Oyewole: I really want to focus on finding our niche, as far as our services are concerned. I don't think we need to conquer the world necessarily, we just need to make sure we figure out what we do well and focus on building that out and becoming the leaders in that space. I think TV and film is a space where we could do really well. I've been working at Sony for over a year on the music side, but I'm on the lot, so I'm around a lot of the Sony Pictures folks and slowly starting to learn about that space. At the end of the day, I really want to continue to work with clients who understand what we bring to the table and who can keep us inspired by giving us work that's challenging yet rewarding.

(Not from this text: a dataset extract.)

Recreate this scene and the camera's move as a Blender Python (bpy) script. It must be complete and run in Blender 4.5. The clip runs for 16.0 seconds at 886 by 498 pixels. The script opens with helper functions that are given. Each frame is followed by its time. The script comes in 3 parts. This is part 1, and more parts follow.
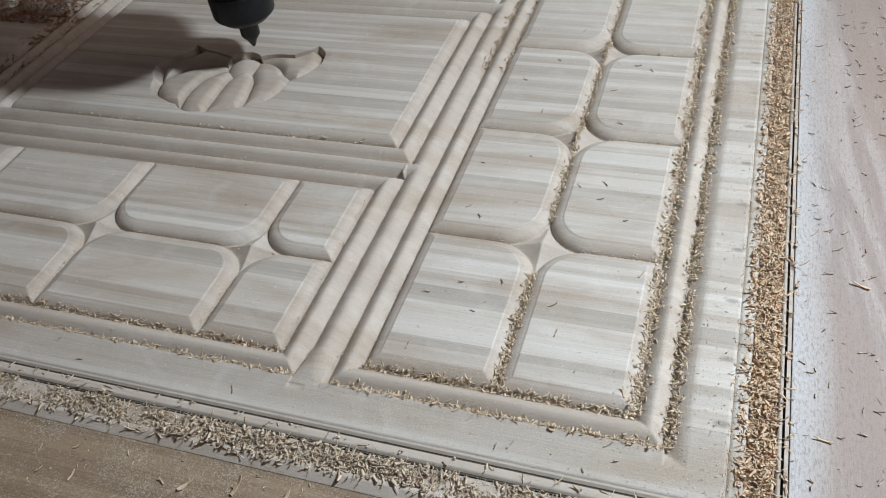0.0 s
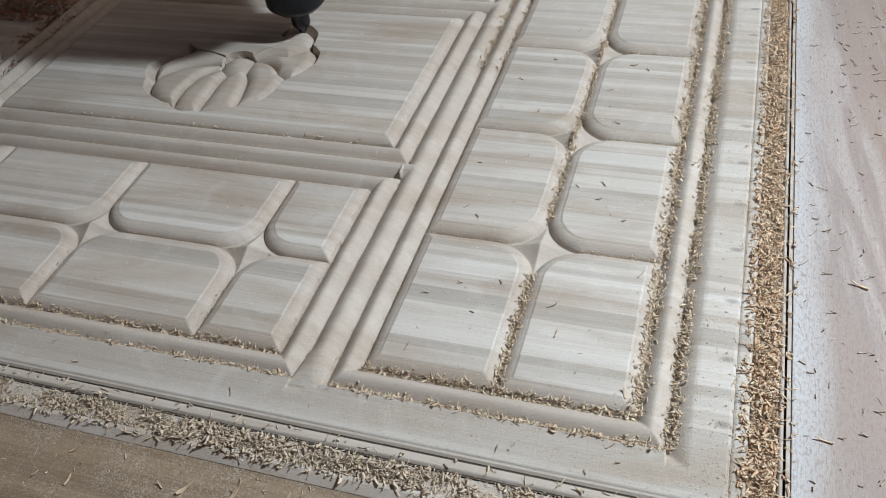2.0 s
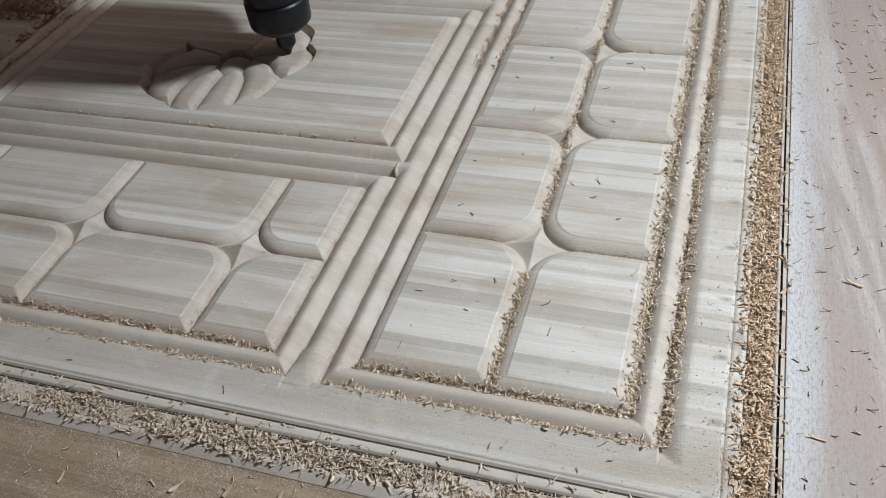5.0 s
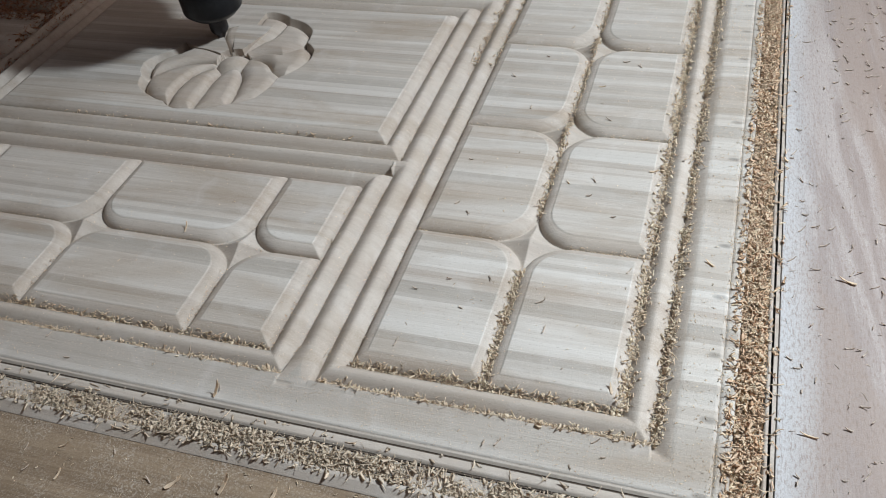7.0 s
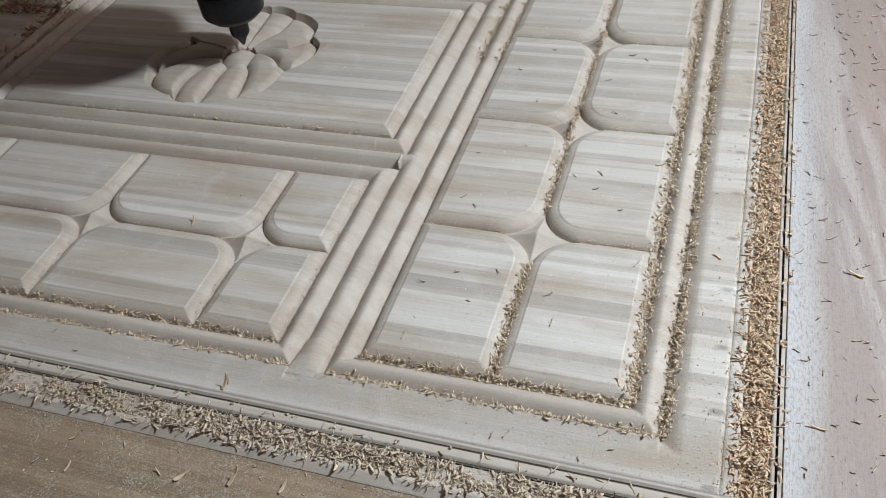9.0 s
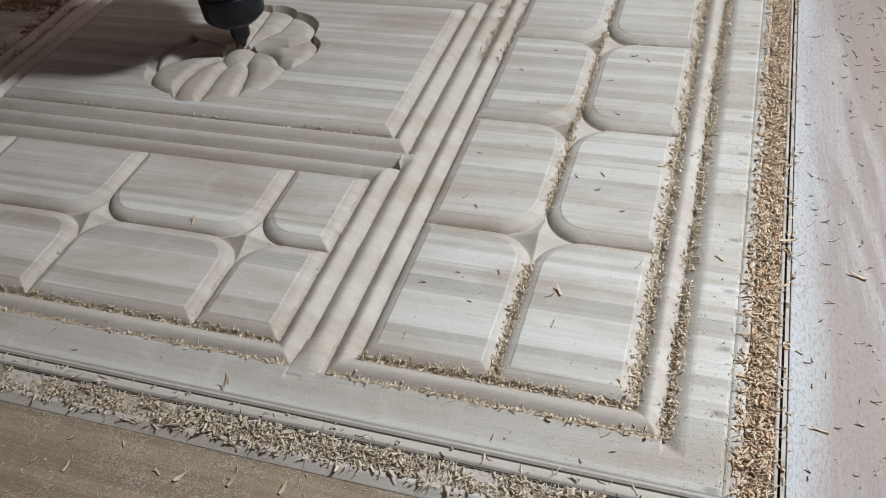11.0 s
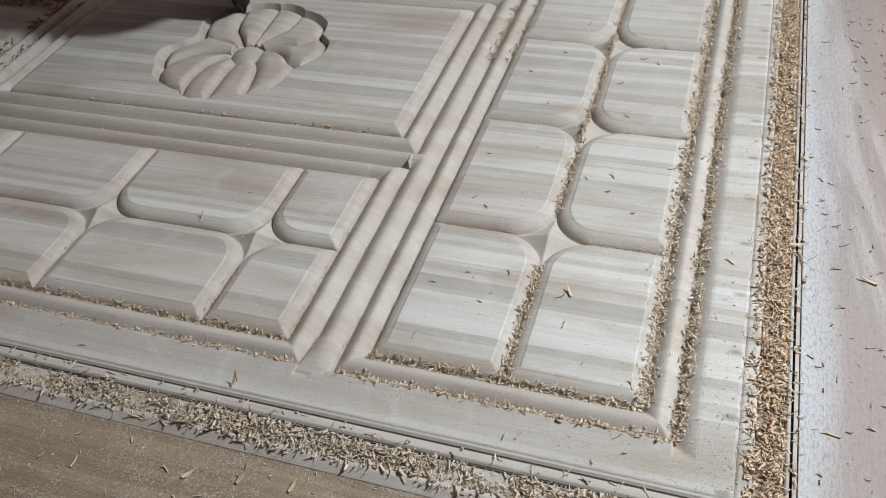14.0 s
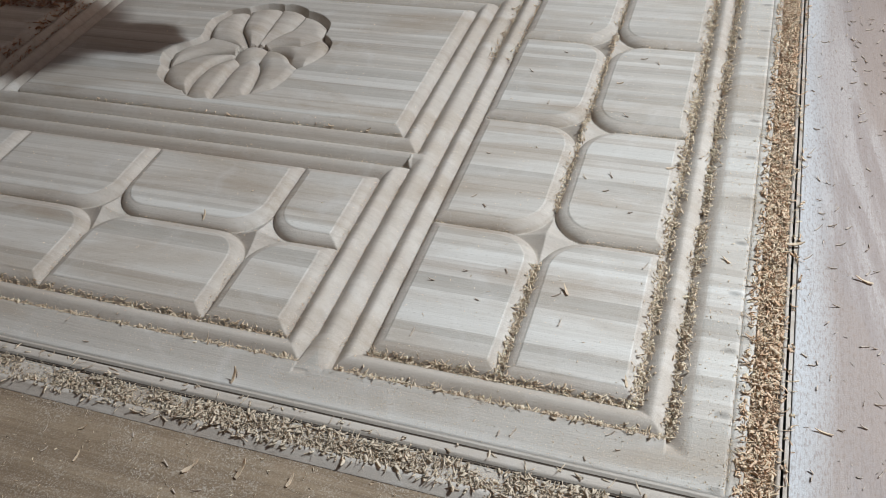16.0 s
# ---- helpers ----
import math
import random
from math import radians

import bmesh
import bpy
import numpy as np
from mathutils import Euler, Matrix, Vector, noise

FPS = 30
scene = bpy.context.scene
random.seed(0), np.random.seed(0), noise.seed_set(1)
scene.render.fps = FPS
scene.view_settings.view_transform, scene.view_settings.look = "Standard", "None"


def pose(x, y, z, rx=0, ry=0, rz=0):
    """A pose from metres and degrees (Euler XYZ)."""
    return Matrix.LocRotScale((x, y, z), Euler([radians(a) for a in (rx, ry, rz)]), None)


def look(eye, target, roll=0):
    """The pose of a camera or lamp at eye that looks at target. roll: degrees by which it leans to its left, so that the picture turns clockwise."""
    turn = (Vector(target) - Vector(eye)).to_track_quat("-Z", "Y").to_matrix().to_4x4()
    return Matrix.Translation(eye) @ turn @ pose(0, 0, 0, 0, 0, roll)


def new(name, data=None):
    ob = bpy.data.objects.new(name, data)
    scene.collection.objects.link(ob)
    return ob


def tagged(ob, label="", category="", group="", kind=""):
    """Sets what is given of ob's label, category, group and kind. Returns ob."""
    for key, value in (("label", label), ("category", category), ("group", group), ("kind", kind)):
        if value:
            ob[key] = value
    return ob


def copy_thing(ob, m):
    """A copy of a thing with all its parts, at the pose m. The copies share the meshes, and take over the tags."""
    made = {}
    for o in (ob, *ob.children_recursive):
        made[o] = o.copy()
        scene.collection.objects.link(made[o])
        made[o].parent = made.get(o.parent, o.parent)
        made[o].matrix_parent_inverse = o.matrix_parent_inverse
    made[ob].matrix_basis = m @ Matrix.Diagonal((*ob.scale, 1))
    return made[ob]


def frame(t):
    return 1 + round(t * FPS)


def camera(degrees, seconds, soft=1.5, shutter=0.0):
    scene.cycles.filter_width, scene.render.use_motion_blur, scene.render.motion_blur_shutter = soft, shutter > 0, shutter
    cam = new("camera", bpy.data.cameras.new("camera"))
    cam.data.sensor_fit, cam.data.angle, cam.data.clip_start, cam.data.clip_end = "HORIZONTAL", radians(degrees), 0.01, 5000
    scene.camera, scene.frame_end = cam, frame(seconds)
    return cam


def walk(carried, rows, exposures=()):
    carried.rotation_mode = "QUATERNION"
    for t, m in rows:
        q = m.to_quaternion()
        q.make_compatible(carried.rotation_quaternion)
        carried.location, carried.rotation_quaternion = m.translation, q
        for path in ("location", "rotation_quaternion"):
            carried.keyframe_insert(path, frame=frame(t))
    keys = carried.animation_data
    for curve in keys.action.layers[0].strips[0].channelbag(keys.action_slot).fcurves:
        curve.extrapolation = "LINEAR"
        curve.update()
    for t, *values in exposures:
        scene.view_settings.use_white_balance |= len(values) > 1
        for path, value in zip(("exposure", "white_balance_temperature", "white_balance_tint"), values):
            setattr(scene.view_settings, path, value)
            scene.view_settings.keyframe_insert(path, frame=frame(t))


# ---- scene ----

I also want to start developing products. Working at Nike, nearly every designer had passion projects that they worked on to keep inspired, and work actually encouraged it. I saw so many mind-blowing creations that these super-talented folks were cranking out, and it made me think about collaborating with some of them to make my own stuff.

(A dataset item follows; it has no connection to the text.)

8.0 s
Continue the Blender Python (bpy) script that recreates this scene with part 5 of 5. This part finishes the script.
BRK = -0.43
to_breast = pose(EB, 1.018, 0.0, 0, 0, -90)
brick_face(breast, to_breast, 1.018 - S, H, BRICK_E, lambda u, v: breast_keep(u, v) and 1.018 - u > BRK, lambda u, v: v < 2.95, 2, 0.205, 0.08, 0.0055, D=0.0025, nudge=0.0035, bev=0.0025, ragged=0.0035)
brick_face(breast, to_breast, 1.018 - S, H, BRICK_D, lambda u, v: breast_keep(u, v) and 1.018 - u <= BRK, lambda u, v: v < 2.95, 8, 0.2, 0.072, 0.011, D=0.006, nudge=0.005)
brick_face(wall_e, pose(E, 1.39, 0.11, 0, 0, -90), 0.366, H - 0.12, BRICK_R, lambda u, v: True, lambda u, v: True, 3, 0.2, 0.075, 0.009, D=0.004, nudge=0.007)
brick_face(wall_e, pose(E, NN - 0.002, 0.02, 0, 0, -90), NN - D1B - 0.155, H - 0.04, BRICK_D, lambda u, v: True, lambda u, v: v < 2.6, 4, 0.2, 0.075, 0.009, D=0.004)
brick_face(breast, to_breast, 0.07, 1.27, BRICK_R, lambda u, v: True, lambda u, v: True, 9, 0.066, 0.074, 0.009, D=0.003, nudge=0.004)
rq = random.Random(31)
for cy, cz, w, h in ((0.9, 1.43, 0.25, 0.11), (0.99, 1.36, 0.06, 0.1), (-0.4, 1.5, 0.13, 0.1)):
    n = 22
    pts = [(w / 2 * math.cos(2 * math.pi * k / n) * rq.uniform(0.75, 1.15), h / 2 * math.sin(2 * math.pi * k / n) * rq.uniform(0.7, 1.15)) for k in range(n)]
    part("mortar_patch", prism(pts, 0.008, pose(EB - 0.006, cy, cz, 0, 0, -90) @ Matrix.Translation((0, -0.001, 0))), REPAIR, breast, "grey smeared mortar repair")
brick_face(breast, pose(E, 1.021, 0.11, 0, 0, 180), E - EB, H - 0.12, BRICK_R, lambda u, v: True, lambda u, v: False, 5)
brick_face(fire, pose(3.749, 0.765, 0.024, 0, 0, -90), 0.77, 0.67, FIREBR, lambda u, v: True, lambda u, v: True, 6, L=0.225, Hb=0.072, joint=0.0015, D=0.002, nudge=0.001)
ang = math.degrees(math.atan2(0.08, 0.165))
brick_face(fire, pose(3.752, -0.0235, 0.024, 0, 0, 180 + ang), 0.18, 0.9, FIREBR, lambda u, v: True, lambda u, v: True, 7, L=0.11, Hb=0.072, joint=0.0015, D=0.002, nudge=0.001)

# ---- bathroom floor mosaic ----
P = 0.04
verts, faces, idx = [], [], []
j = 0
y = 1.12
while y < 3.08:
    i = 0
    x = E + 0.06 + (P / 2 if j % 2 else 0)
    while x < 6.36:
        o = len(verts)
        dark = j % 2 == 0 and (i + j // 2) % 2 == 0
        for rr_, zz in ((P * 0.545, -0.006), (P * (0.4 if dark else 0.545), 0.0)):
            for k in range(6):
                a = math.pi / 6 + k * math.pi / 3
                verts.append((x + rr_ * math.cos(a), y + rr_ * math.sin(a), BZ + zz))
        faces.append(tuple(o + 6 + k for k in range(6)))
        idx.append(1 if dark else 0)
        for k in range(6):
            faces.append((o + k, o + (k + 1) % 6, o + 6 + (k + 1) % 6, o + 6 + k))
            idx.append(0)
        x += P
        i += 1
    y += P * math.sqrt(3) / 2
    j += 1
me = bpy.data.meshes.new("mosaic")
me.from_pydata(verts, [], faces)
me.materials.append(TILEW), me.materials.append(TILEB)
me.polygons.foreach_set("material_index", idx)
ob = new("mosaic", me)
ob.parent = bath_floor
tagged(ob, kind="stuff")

I actually just wrapped production on this candle that I developed with my friend Fabrice the other day. I made 200, sent a few out to the folks who hired me for gigs as a thank you and sold the rest. We've got around 20 left and we've only been on sale for three days. All I did was put up an IG post and some IG stories and its taken on a life of its own.

In the future, I'd love to do a proper rollout with a marketing plan and all that, but this was really just to see if there was an appetite for anything like that. Imagine if the products take on a life of their own, and the agency is secondary to the actual products? That'd be ideal. Lots of people I know have their own brands and are killing it, so I just want to figure out where we fit in within that space.

What advice would you give to someone who's 18, trying to do what you're doing?

Know that you have the power because you are the culture. Brands are looking at people like you to figure out how to connect with that demographic. You have insight, you have the knowledge, and it's very, very valuable. Take advantage of that position you're in.